Loanhead Farms – Poultry
Once chickens are in a shed a lot of poultry work becomes automated. However, placing newly hatched chicks in a shed is an all-hands-on-deck experience. After we had placed them, our farmer let us take a moment to sit in the sea of yellow fluff and practice handling. Knowing chicks are attracted to sound, I sat down and sang Bohemian Rhapsody to them. I was promptly engulfed by the fluff, further giving credence to the claim that musicians get all the chicks.
Langhill Farm – Dairy
A 5am start time sounds early, and believe me it feels early too, but being able to see the sun rise over a quiet farm is so totally worth the extra cup of coffee you need later to get through the day. Now that I have spent two weeks helping to milk cows at Langhill, I have a much greater appreciation for what it takes to get that milk from the farm to my cereal bowl.
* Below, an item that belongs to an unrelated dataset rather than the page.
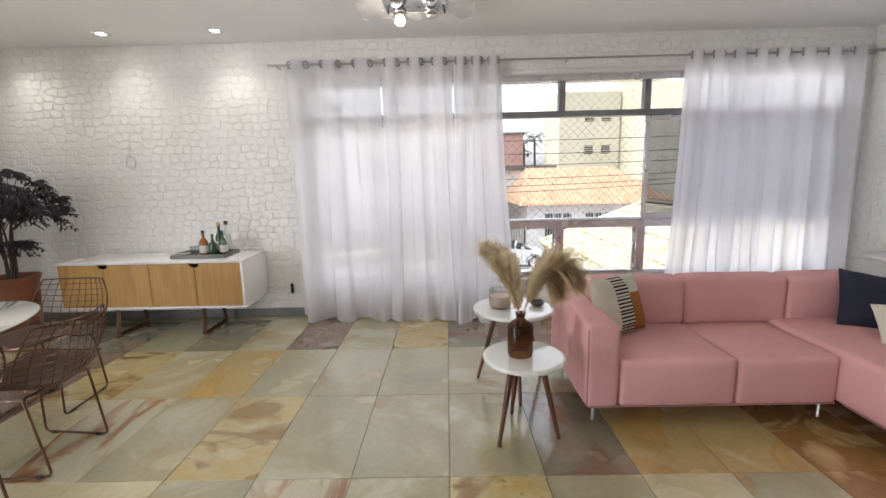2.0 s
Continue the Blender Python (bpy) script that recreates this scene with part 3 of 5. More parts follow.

But milking is not all there is to a dairy placement. Among the host of other tasks we performed, my friends and I helped tarp the freshly cut silage. If you don’t go full Leonardo DiCarprio when you climb to the top of a silage pit and proclaim yourself Queen/King/Regent of the World, you have not climbed to the top of the silage pit correctly.
Revier Farms – Pigs
Pigs are loud. So loud. They are also generous to a gigantic fault and happily give the lingering porcine smell as a parting gift to anything and anyone that crosses their path. Despite this misguided munificence, I’ve found one of their most inspiring qualities to be their curiosity. Newly weaned piglets will scatter and run away in fear as you enter their pen. But only for a moment. Soon you will find their snout turns back and they inch towards you, determined to understand what you are and if you’ve brought them something to eat. Let the weaned pigs be a lesson to us all: don’t let fear keep you from the possibility of a snack!